Sadly for the dramatic recreation, their unseen enemy tormented them with that most untelevisual of mediums, the mobile phone text (in Sherlock, Steven Moffat found a great way around this problem by having the text appear onscreen like speech bubbles, but that doesn't happen here).
She also didn't appear for the first half of the film, which meant that the film makers were dependent for drama on sudden phone-rings, musical crescendos and scenes of Jan and Debbie fighting with each other. If the characters were interesting enough to bear high levels of psychodrama this would be fine, but for the most part the fictional version of the couple are just grumpy ciphers. I couldn't for the life of me see what the stalker saw in them.
If I was going to stalk anyone it would probably be the far more charismatic family in Bouquet of Barbed Wire, another ITV drama, this time a remake of a 1970s drama that upset everyone at the time with its frank and disturbing tales of highly-sexed middle-class people.

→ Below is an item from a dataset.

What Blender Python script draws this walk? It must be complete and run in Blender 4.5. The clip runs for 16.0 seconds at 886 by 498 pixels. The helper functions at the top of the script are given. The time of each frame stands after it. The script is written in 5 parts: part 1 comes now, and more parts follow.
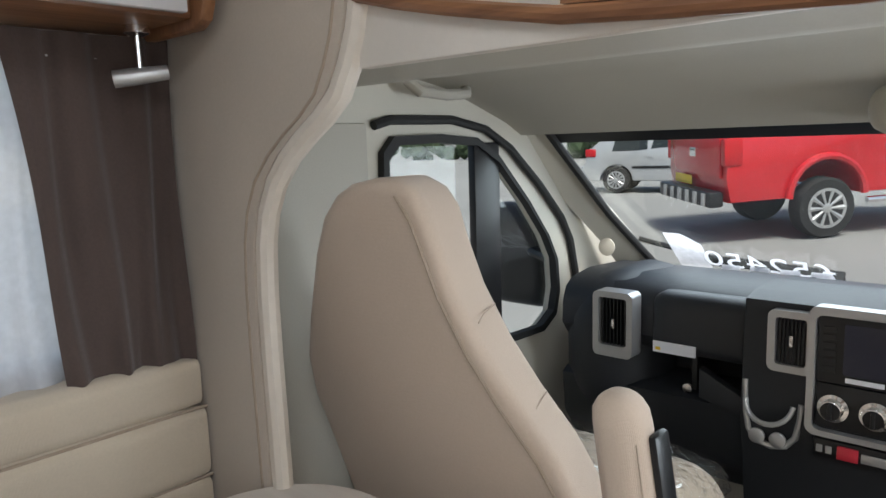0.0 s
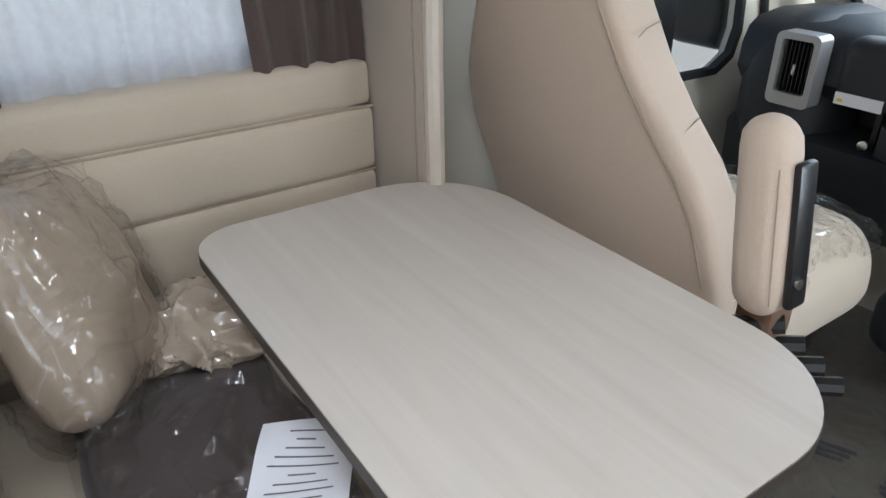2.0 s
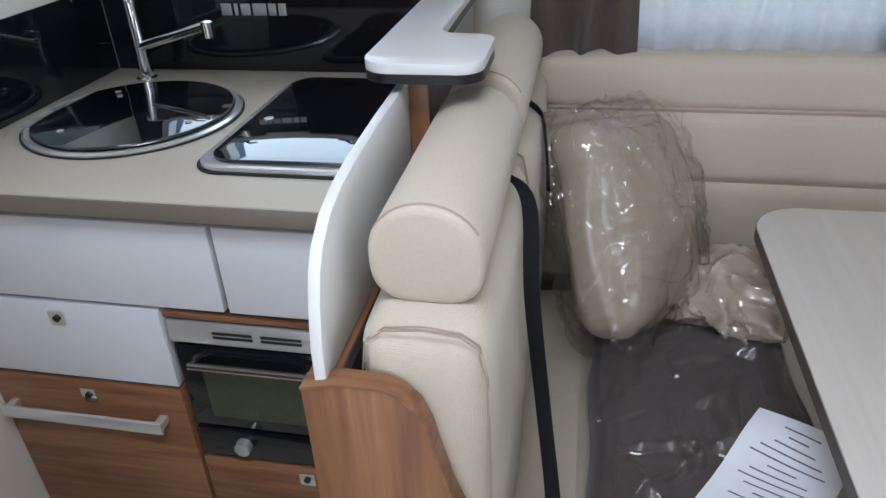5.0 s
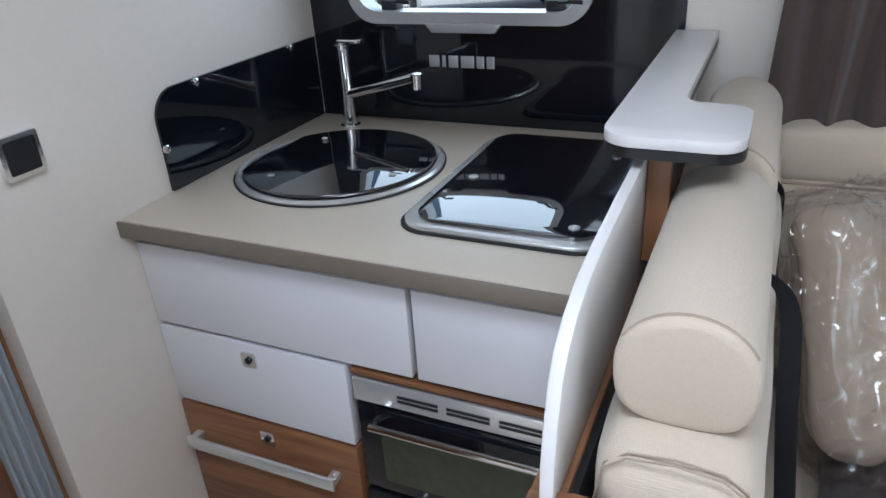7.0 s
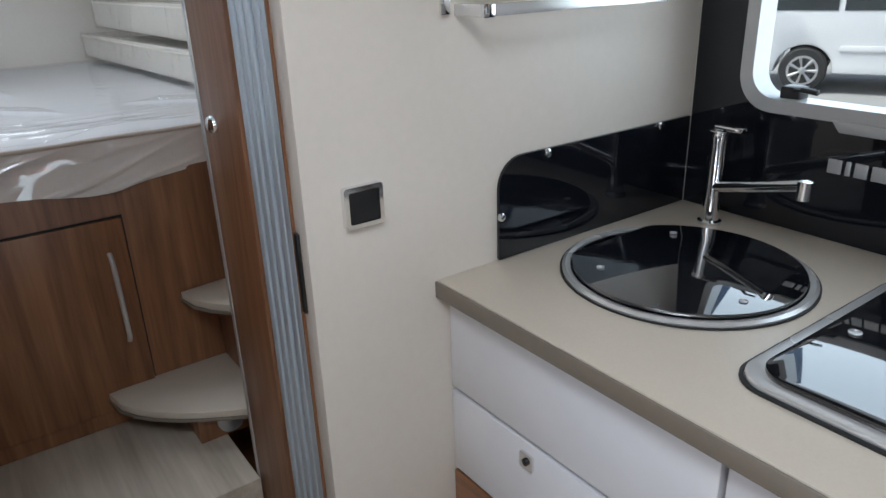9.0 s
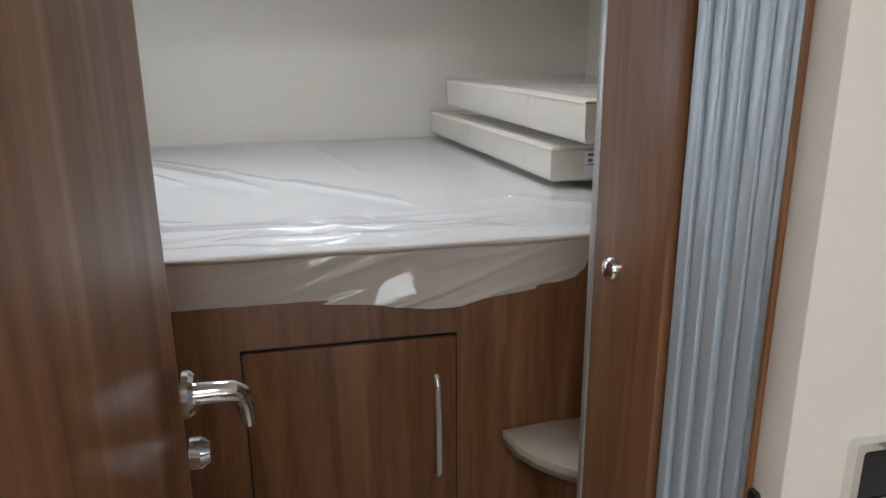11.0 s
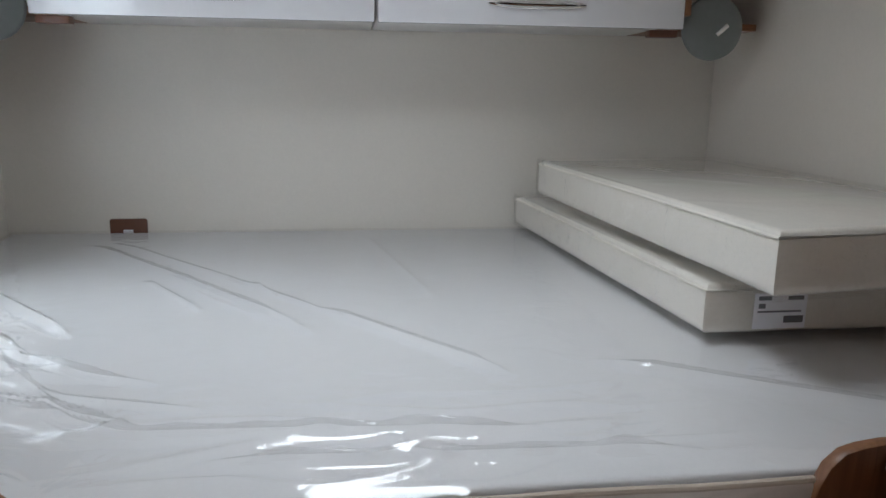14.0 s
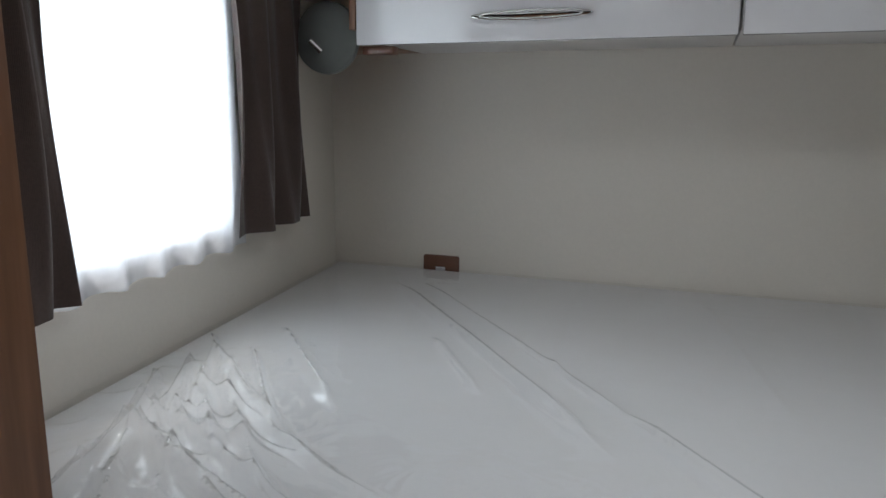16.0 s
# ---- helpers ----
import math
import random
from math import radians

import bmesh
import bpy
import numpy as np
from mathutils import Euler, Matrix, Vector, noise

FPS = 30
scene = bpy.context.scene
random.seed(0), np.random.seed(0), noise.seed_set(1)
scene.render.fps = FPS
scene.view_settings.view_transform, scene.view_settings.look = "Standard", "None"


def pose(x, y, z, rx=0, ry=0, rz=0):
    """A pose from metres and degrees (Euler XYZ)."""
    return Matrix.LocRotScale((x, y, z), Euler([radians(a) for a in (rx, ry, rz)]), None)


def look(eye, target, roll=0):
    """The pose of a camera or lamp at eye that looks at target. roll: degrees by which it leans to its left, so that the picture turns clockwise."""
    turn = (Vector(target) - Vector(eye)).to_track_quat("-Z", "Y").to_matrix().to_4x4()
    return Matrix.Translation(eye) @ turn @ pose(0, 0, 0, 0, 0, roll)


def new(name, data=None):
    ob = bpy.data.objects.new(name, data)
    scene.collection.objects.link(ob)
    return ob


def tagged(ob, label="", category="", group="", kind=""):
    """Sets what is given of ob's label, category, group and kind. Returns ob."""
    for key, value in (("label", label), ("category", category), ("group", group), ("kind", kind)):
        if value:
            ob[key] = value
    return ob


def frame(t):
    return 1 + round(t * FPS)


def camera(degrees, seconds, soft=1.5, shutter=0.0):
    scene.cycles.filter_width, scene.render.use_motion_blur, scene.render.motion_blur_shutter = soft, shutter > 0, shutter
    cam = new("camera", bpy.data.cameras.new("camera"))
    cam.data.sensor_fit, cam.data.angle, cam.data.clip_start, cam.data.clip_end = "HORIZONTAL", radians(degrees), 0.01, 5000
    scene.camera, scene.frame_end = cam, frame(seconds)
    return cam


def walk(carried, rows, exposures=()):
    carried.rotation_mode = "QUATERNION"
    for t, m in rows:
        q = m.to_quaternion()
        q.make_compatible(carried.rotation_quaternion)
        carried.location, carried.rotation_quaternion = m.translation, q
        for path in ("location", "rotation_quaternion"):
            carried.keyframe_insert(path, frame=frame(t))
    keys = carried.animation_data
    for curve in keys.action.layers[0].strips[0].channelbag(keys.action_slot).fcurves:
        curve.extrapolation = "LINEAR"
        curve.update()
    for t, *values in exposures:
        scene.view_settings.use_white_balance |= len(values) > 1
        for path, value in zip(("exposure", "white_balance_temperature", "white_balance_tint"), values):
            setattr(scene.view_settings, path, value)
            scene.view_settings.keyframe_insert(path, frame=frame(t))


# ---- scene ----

Nowadays, "frank and disturbing tales of highly-sexed middle-class people" is the dictionary definition of British television drama (possibly even children's television) and is likely to upset no one (except possibly under-sexed middle-class people). And despite the fact that everyone in this programme seems to have barely suppressed sexual feelings for everyone else (fathers for daughters, bosses for secretaries, angry young men from the north for posh private schoolgirls from the south), a combination of beautiful photography, well-paced scripting and excellent acting (particularly from paterfamilias Trevor Eve) means that this saga of secrets and obsession actually brims with dramatic energy and doesn't just mark time between sex scenes. Darragh from Boozed Up Irish Abroad, if he's serious about his television career, should look into becoming an arse-double for dramas like this.